Aim
How many lines of these entries include the string "Euler"? State the number alone.

Information given
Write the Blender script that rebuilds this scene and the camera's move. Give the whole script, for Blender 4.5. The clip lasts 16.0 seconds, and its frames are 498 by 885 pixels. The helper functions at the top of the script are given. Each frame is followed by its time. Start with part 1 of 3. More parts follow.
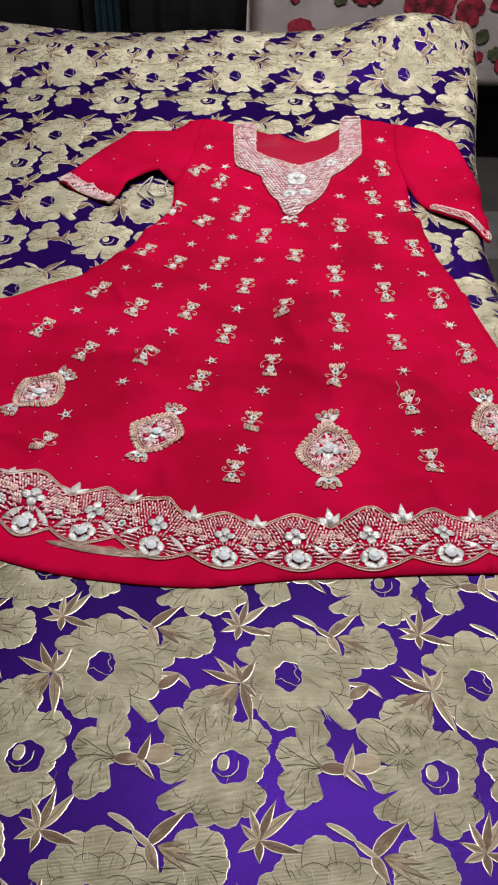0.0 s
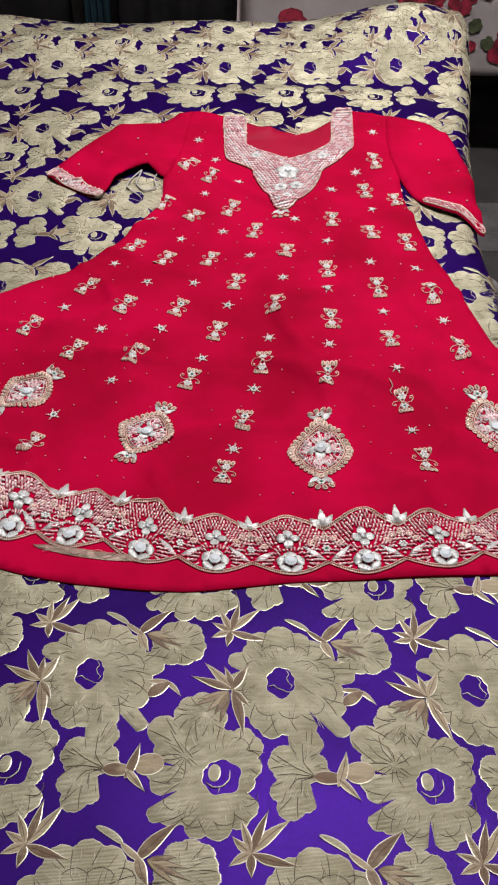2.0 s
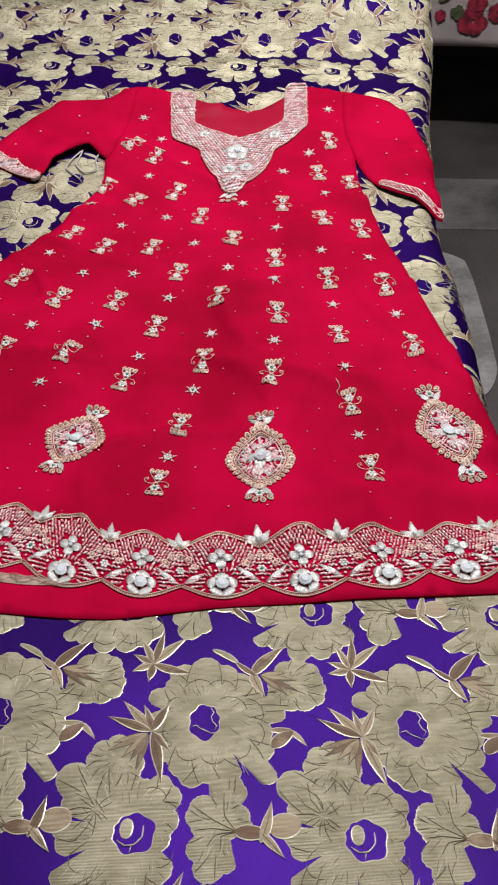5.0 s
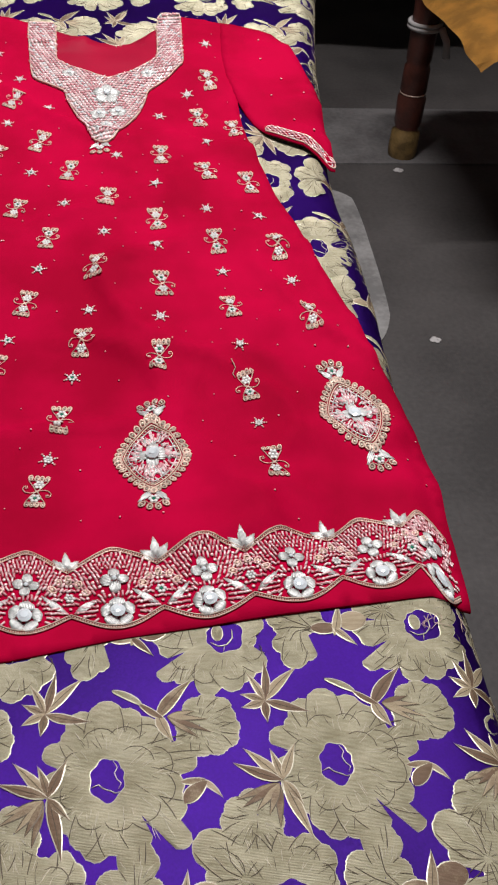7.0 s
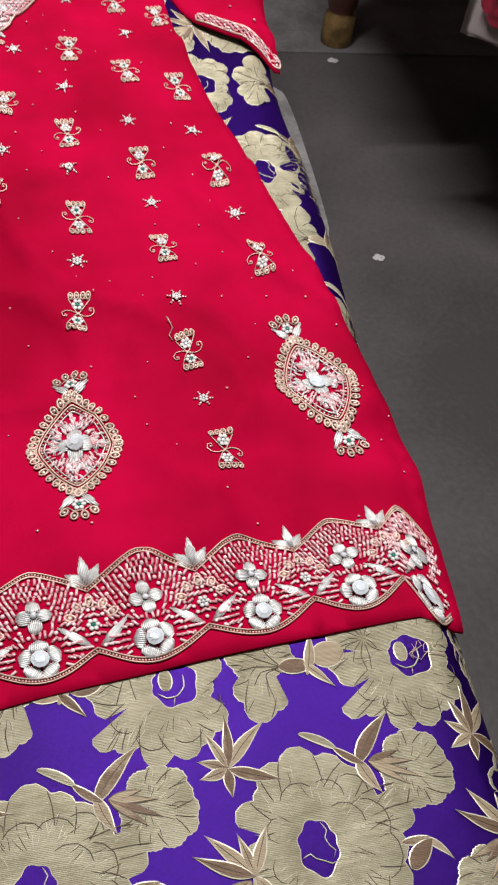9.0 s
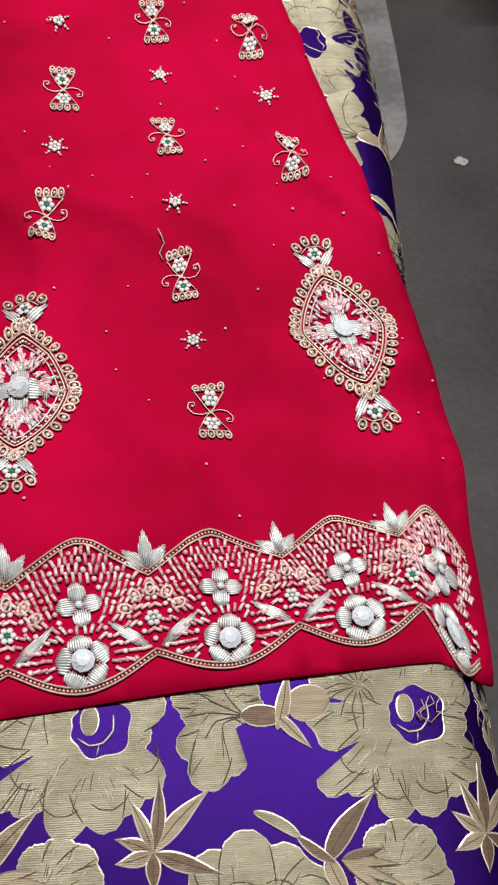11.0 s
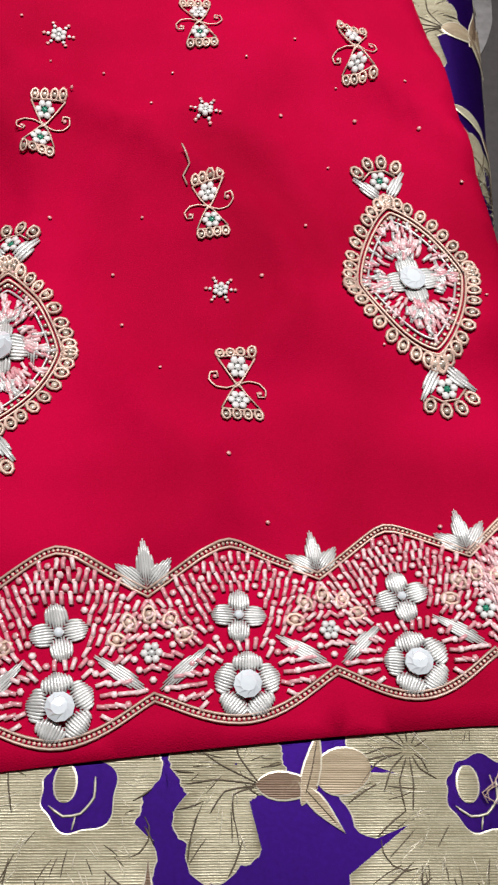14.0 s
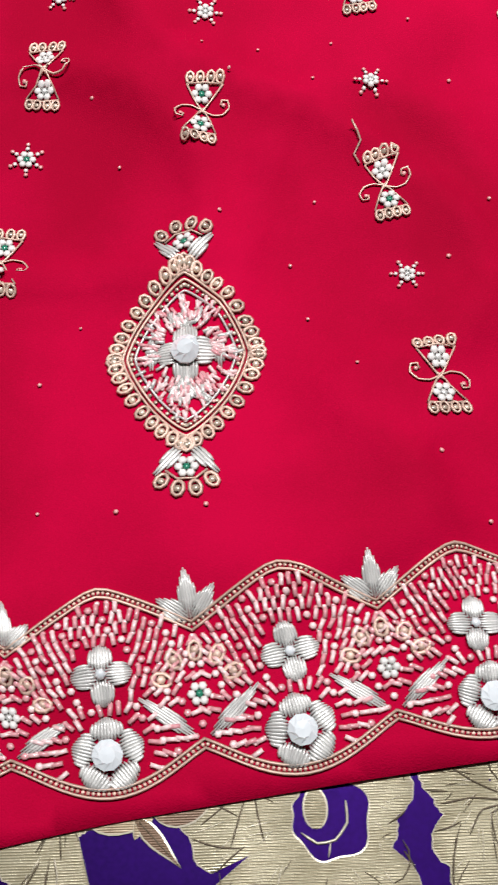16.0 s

...

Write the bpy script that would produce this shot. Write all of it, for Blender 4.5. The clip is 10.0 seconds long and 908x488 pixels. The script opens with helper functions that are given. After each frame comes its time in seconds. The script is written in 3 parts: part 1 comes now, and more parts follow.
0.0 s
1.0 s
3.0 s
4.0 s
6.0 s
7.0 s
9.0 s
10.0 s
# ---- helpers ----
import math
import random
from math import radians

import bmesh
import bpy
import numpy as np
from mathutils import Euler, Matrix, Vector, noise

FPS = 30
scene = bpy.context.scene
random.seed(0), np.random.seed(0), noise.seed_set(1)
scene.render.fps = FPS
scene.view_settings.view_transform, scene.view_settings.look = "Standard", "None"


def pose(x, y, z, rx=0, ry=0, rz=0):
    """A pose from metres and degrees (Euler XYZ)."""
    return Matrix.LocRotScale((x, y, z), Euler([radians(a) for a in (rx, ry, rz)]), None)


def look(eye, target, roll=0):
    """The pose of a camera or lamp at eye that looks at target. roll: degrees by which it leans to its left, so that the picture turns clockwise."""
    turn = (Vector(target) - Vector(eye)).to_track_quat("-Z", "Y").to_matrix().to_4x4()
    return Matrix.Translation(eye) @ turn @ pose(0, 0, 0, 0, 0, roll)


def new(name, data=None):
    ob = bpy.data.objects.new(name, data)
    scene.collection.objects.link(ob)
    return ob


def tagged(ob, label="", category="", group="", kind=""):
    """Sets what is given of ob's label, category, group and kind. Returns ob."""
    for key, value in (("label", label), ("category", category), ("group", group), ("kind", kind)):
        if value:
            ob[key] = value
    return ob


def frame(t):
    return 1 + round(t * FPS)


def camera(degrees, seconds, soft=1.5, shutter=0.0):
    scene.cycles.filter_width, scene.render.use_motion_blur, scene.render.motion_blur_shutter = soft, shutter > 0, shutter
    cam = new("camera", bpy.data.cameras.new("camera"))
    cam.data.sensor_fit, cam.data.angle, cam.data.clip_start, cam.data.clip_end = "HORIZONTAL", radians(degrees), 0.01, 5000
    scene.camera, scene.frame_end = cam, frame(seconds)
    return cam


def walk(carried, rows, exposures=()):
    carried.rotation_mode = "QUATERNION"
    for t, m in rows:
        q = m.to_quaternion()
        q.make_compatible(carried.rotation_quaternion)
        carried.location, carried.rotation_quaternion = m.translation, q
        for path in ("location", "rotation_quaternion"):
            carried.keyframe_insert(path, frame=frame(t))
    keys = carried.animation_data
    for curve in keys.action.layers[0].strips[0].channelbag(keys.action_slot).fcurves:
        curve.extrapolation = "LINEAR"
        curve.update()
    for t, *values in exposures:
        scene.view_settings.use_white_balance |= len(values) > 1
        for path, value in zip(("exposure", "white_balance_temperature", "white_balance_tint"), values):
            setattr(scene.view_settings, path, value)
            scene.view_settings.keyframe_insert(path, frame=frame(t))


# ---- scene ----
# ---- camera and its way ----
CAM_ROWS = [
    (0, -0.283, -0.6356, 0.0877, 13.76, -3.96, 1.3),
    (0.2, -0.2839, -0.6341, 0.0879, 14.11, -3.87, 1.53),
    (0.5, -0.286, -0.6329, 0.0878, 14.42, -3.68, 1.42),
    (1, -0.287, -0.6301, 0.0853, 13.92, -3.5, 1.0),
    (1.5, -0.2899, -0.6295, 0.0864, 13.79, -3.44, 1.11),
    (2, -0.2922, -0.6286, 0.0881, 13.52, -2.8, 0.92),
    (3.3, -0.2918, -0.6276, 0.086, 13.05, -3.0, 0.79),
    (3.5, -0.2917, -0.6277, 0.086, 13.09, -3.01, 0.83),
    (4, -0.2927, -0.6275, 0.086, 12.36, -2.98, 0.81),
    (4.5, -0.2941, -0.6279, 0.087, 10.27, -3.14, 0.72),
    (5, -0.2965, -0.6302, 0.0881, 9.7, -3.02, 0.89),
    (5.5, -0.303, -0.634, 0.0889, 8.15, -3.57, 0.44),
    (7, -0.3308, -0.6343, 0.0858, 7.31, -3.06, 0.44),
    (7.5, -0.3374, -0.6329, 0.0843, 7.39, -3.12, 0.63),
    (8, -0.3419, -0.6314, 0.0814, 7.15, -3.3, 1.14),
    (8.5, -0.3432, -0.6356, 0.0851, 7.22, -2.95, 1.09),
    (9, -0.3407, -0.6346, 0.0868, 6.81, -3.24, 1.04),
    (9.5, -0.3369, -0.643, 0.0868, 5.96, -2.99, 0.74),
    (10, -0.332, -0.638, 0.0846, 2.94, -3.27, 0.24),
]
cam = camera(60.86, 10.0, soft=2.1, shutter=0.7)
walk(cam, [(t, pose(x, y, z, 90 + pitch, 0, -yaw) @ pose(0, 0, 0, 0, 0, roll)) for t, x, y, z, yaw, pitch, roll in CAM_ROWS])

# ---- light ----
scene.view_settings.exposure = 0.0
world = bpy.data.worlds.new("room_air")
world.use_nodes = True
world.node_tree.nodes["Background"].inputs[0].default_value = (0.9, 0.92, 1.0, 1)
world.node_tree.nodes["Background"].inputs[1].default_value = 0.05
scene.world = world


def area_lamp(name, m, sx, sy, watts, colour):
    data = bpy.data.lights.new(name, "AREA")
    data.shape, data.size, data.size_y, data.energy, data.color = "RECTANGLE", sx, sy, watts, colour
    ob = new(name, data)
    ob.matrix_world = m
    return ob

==

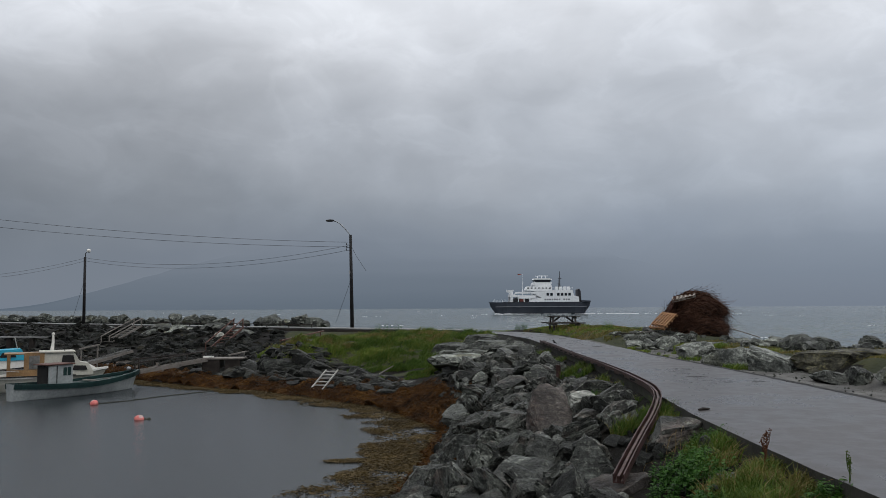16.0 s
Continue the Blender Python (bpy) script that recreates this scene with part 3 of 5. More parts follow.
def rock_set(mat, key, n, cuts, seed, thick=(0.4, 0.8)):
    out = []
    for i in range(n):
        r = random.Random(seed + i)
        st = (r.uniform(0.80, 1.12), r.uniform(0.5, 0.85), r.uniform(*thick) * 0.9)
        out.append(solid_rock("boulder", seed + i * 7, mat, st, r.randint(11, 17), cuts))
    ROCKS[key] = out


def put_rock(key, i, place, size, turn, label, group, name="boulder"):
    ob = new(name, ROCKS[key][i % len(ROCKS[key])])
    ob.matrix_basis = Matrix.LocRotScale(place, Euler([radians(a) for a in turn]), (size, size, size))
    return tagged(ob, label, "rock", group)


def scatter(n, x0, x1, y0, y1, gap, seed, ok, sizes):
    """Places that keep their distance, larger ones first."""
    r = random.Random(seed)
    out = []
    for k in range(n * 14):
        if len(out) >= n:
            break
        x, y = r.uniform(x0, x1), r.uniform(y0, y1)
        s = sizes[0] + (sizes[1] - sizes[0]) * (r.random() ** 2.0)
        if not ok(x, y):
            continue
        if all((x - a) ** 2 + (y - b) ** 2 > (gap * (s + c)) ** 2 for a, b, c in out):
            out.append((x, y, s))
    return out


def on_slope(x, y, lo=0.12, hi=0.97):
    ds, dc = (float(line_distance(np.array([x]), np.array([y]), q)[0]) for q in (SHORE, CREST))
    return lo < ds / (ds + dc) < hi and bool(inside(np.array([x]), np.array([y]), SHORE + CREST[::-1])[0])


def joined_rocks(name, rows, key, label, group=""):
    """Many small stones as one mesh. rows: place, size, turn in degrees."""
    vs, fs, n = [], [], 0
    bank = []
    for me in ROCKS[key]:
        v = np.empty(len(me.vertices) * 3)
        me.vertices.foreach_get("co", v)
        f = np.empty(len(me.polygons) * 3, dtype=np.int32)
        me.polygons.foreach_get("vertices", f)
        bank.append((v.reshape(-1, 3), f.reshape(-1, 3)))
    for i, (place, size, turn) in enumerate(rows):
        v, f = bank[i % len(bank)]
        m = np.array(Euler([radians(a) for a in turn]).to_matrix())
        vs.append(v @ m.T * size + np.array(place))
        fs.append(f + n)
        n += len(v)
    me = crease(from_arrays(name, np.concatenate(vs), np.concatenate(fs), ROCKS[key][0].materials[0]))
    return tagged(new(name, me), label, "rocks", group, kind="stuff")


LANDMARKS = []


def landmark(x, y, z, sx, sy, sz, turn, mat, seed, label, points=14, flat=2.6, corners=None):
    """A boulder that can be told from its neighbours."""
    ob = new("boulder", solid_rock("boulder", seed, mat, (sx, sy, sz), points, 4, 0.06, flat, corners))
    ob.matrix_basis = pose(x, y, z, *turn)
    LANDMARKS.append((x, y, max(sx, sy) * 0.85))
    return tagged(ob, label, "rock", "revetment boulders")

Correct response
5